── RECORD EXTRACTS ──

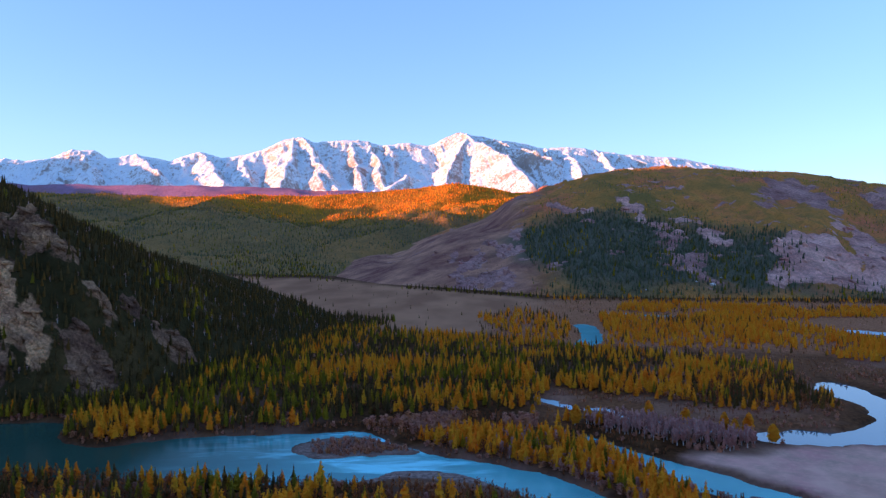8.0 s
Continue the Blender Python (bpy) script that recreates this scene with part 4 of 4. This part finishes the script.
for n, kind in enumerate(plants):
    rows = np.concatenate(plants[kind])
    rng = np.random.default_rng(400 + n)
    near = (rows[:, 1] > 172) & (np.abs(rows[:, 0]) < 0.75 * rows[:, 1])
    order = np.argsort(np.where(near, rows[:, 1], 9e9))
    own, rest = rows[order[:SINGLE[kind]]], rows[order[SINGLE[kind]:]]
    models = [single_tree(kind, s) for s in range(7)]
    home = {}
    for x, y, z, h in own:
        s = int(rng.integers(0, 7))
        m = pose(x, y, z, rng.normal(0, 1.8), rng.normal(0, 1.8), rng.uniform(0, 360)) @ Matrix.Diagonal((*[h * rng.uniform(0.8, 1.25)] * 2, h, 1))
        if s in home:
            copy_thing(models[s], m)
        else:
            home[s] = m
    for s, m in home.items():
        models[s].matrix_basis = m
    _, _, _, wood, label, category = WORDS[kind]
    rest = rest[rest[:, 1] > 150]
    close, far = rest[rest[:, 1] < 480], rest[rest[:, 1] >= 480]
    forest(wood, kind, close, {"gold": 44, "lime": 40, "dark": 36, "twig": 18, "rust": 40, "poplar": 60, "leafy": 60, "birch": 36}[kind], label, category, seed=20 + n, variants=10)
    forest("far_" + wood, kind, far, {"gold": 18, "lime": 18, "dark": 14, "twig": 8, "rust": 8, "poplar": 20, "leafy": 20, "birch": 16}[kind], "distant " + label, category, seed=30 + n, variants=8)


def boulder(name, x, y, size, seed, label):
    """A lumpy stone half sunk in the ground."""
    bm = bmesh.new()
    bmesh.ops.create_icosphere(bm, subdivisions=3, radius=1.0)
    for v in bm.verts:
        v.co *= 1 + 0.22 * noise.noise(v.co * 1.6 + Vector((seed, 0, 0))) + 0.08 * noise.noise(v.co * 5)
        v.co = Vector((v.co.x * size * 1.3, v.co.y * size, v.co.z * size * 0.8))
    me = bpy.data.meshes.new(name)
    bm.to_mesh(me)
    bm.free()
    me.materials.append(PALE_STONE)
    ob = new(name, me)
    ob.location = (x, y, float(terrain(np.array([float(x)]), np.array([float(y)]))[0]) + size * 0.25)
    return tagged(ob, label, "boulder", "boulders at the hill foot")


PALE_STONE = bark_material("pale weathered stone", (0.45, 0.40, 0.40), (0.72, 0.66, 0.66))
for k, (x, y, size) in enumerate(((402, 1046, 3.4), (380, 1052, 1.6), (420, 1060, 1.4), (300, 1030, 1.3))):
    boulder("pale_boulder", x, y, size, 3.1 * k, "pale weathered boulder at the foot of the broad hill")
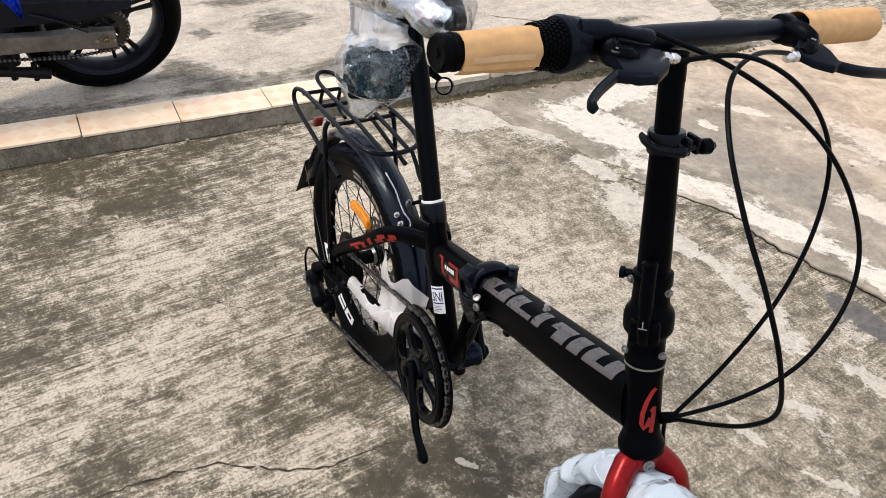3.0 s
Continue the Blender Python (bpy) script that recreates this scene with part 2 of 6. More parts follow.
def film(name, tint, haze, gloss, scale, milky=0.0, rough=0.16, through_=0.5, shy=0.475):
    """Thin plastic film: clear or milky, whiter along its sharp creases, with facets that glint and painted patches of
    glare.
    """
    mat, nt, bsdf = tree(name)
    nt.nodes.remove(bsdf)
    out = nt.nodes["Material Output"]
    pos = node(nt, "TexCoord").outputs["Object"]
    sway = node(nt, "TexNoise", [("Vector", pos), ("Scale", scale * 0.5), ("Detail", 3.0)]).outputs["Color"]
    bent = node(nt, "VectorMath", [(0, pos), (1, node(nt, "VectorMath", [(0, sway), (1, (1.1 / scale,) * 3)], operation="MULTIPLY").outputs[0])], operation="ADD").outputs[0]
    facet = node(nt, "TexVoronoi", [("Vector", bent), ("Scale", scale)]).outputs["Distance"]
    edges = node(nt, "TexVoronoi", [("Vector", bent), ("Scale", scale)], feature="DISTANCE_TO_EDGE").outputs["Distance"]
    keep = node(nt, "MapRange", [("Value", noise_of(nt, pos, scale * 0.7, 3)), ("From Min", 0.46), ("From Max", 0.58)]).outputs[0]
    ridge = math_of(nt, "MULTIPLY", node(nt, "MapRange", [("Value", edges), ("From Min", 0.035), ("From Max", 0.0)]).outputs[0], keep)
    fine = noise_of(nt, bent, scale * 2.6, 4, 0.6, 0.6)
    bump = node(nt, "Bump", [("Height", math_of(nt, "ADD", facet, math_of(nt, "MULTIPLY", fine, 0.35))), ("Strength", 0.75), ("Distance", 0.35 / scale)]).outputs[0]
    clear = node(nt, "BsdfTransparent", [("Color", (0.965, 0.97, 0.98, 1))])
    white = node(nt, "BsdfDiffuse", [("Color", tint), ("Normal", bump)])
    lit = node(nt, "BsdfTranslucent", [("Color", tint), ("Normal", bump)])
    body = node(nt, "MixShader", [(0, through_), (1, white.outputs[0]), (2, lit.outputs[0])])
    amount = math_of(nt, "ADD", math_of(nt, "MULTIPLY", ridge, haze), milky, True)
    base = node(nt, "MixShader", [(0, amount), (1, clear.outputs[0]), (2, body.outputs[0])])
    shine = node(nt, "BsdfGlossy", [("Color", (0.86, 0.93, 1, 1)), ("Roughness", rough), ("Normal", bump)])
    fres = node(nt, "Fresnel", [("IOR", 1.5), ("Normal", bump)])
    # noise patches push the shine far above Fresnel to paint in glare
    last = node(nt, "MixShader", [(0, math_of(nt, "MULTIPLY", fres.outputs[0], node(nt, "MapRange", [("Value", noise_of(nt, bent, scale * 0.55, 3, 0.6)), ("From Min", shy), ("From Max", shy + 0.025), ("To Min", gloss * 0.05), ("To Max", gloss)]).outputs[0], True)), (1, base.outputs[0]), (2, shine.outputs[0])])
    nt.links.new(last.outputs[0], out.inputs[0])
    return mat


TREAD = tread_rubber()
CLEAR = film("clear_plastic_film", (0.85, 0.90, 1.0, 1), 0.16, 8.0, 13, 0.006, 0.18, 0.5, 0.515)
CLOUDY = film("cloudy_bag_film", (0.92, 0.93, 0.97, 1), 0.14, 1.6, 14, 0.30, 0.25, 0.4)
BAG = film("thin_bag_film", (0.90, 0.93, 0.98, 1), 0.10, 0.5, 12, 0.015, 0.2)
GLINT_FILM = film("glint_white_film", (0.84, 0.85, 0.88, 1), 0.15, 0.7, 24, 0.62)

# ---- ground, kerb and upper slab ----
# zones of the yard's wear and painted shade, each a ragged blot: x, y, half length, half width, turn
PATCHES = [  # bright cement skins
    (-0.24, 0.905, 0.155, 0.080, 0.05), (-0.05, 0.925, 0.07, 0.035, -0.3), (0.12, 0.935, 0.12, 0.030, 0.0), (0.31, 0.915, 0.13, 0.050, -0.12),
    (0.56, 0.965, 0.10, 0.030, 0.05), (0.75, 0.985, 0.07, 0.020, 0.0), (0.57, 0.765, 0.055, 0.024, 0.5), (0.745, 0.665, 0.036, 0.014, 0.6), (0.71, 0.640, 0.020, 0.009, 0.6),
    (0.57, 0.60, 0.045, 0.014, 0.4), (-0.98, 0.70, 0.12, 0.16, 0.0), (-0.80, 0.88, 0.14, 0.06, 0.5), (-0.50, 0.93, 0.09, 0.05, 0.3),
    (-0.62, 0.55, 0.045, 0.016, 0.3), (0.56, 0.095, 0.040, 0.018, 0.4), (0.41, 0.04, 0.022, 0.012, 0.8), (0.66, -0.145, 0.007, 0.009, 0.0), (0.72, -0.11, 0.012, 0.022, 0.3), (0.47, -0.47, 0.02, 0.03, 0.2),
]
LIGHTER = [  # worn to a pale, pitted crust
    (-0.12, -0.42, 0.12, 0.20, 0.15), (0.10, -0.86, 0.12, 0.20, 0.1), (-0.55, -0.36, 0.14, 0.16, 0.1), (-0.10, -0.95, 0.16, 0.24, 0.0), (0.485, -0.38, 0.04, 0.14, 0.22), (0.59, -0.27, 0.04, 0.11, 0.25), (0.28, -0.28, 0.10, 0.20, 0.2),
    (1.32, 0.20, 0.26, 0.36, 0.1), (1.24, 0.52, 0.18, 0.20, 0.4), (1.15, 0.02, 0.16, 0.16, 0.0), (0.98, 0.13, 0.10, 0.10, 0.0), (0.05, 0.50, 0.25, 0.20, 0.2), (-0.60, 0.25, 0.30, 0.20, 0.0), (-0.2, 0.45, 0.3, 0.18, 0.2),
]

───

Find each line that has the word "Python", then copy it out.

Continue the Blender Python (bpy) script that recreates this scene with part 4 of 4. This part finishes the script.
Continue the Blender Python (bpy) script that recreates this scene with part 2 of 6. More parts follow.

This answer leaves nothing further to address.